Someone posted a similar question a while ago and another person showed a neat shell trick to answer it. Here is a shell technique, but I don't think it is as neat a solution as the one I saw before (so I'm not taking credit for this approach). It's cute because it takes advantage of shell expansion:

for i in 0{,+2}{,+3}{,+4}{,+7}; do
  y=$(( $i )); # evaluate expression
  if [ $y -eq 7 ]; then
    echo $i = $y;
  fi;
done

Outputs:

0+7 = 7
0+3+4 = 7

Answer 5

Use Algorithm::Combinatorics.
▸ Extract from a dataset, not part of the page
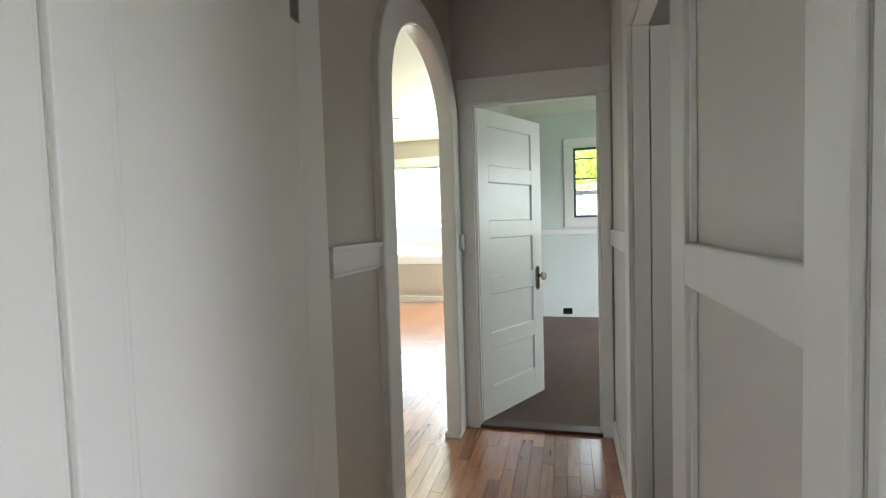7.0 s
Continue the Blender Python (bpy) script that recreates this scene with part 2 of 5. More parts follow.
GREEN = painted("dark_green_paint", (0.022, 0.07, 0.07), 0.35)
EAVEGREEN = painted("faded_green_paint", (0.22, 0.32, 0.35), 0.5)
ALU = plain("white_aluminium", (0.74, 0.77, 0.79), 0.38)
SILVER = plain("dull_silver", (0.3, 0.31, 0.32), 0.5)
DARKBAR = plain("dark_grey_metal", (0.05, 0.065, 0.065), 0.4)
BLACK = plain("black_plastic", (0.006, 0.008, 0.012), 0.35)
NAVY = plain("navy_plate", (0.006, 0.012, 0.035), 0.35)
IVORY = plain("white_plastic", (0.82, 0.82, 0.79), 0.35, 0, 0.02)
NICKEL = plain("brushed_nickel", (0.5, 0.49, 0.46), 0.28, 1.0)
CHROME = plain("chrome", (0.7, 0.72, 0.72), 0.12, 1.0, 0.02)
LEVERMETAL = plain("dull_grey_metal", (0.2, 0.21, 0.22), 0.42, 0.5, 0.2)
BRONZE = plain("aged_bronze", (0.055, 0.045, 0.032), 0.38, 0.8, 0.3)
WORNRIM = noisy("paint_smeared_metal", (0.16, 0.17, 0.14), (0.62, 0.62, 0.56), 60, 0.5, 0.5)
BRASS = plain("brass", (0.5, 0.36, 0.16), 0.25, 1.0)
STEEL = plain("stainless_steel", (0.27, 0.27, 0.275), 0.32, 1.0)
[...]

That way, you can decide ahead of time what size subsets you want to consider and keep memory use to a minimum. Apply some heuristics to return early.

#!/usr/bin/perl

use strict; use warnings;
use List::Util qw( sum );
use Algorithm::Combinatorics qw( combinations );

my @x = (1 .. 10);
my $target_sum = 12;

{
    use integer;
    for my $n ( 1 .. @x ) {
        my $iter = combinations(\@x, $n);
        while ( my $set = $iter->next ) {
            print "@$set\n" if $target_sum == sum @$set;
        }
    }
}

The numbers do blow up fairly rapidly: It would take thousands of days to go through all subsets of a 40 element set. So, you should decide on the interesting sizes of subsets.

Answer 6

sub Solve
{
  my ($goal, $elements) = @_;

  # For extra speed, you can remove this next line
  # if @$elements is guaranteed to be already sorted:
  $elements = [ sort { $a <=> $b } @$elements ];

  my (@results, $RecursiveSolve, $nextValue);

  $RecursiveSolve = sub {
    my ($currentGoal, $included, $index) = @_;

    for ( ; $index < @$elements; ++$index) {
      $nextValue = $elements->[$index];
      # Since elements are sorted, there's no point in trying a
      # non-final element unless it's less than goal/2:
      if ($currentGoal > 2 * $nextValue) {
        $RecursiveSolve->($currentGoal - $nextValue,
                          [ @$included, $nextValue ],
                          $index + 1);
      } else {
        push @results, [ @$included, $nextValue ]
            if $currentGoal == $nextValue;
        return if $nextValue >= $currentGoal;
      }
    } # end for
  }; # end $RecursiveSolve

  $RecursiveSolve->($goal, [], 0);
  return @results;
} # end Solve


my @results = Solve(7, [2,3,4,7]);
print "@$_\n" for @results;

This started as a fairly direct translation of the C# version from the question you linked, but I simplified it a bit (and now a bit more, and also removed some unnecessary variable allocations, added some optimizations based on the list of elements being sorted, and rearranged the conditions to be slightly more efficient).

I've also now added another significant optimization. When considering whether to try using an element that doesn't complete the sum, there's no point if the element is greater than or equal to half the current goal. (The next number we add will be even bigger.) Depending on the set you're trying, this can short-circuit quite a bit more. (You could also try adding the next element instead of multiplying by 2, but then you have to worry about running off the end of the list.)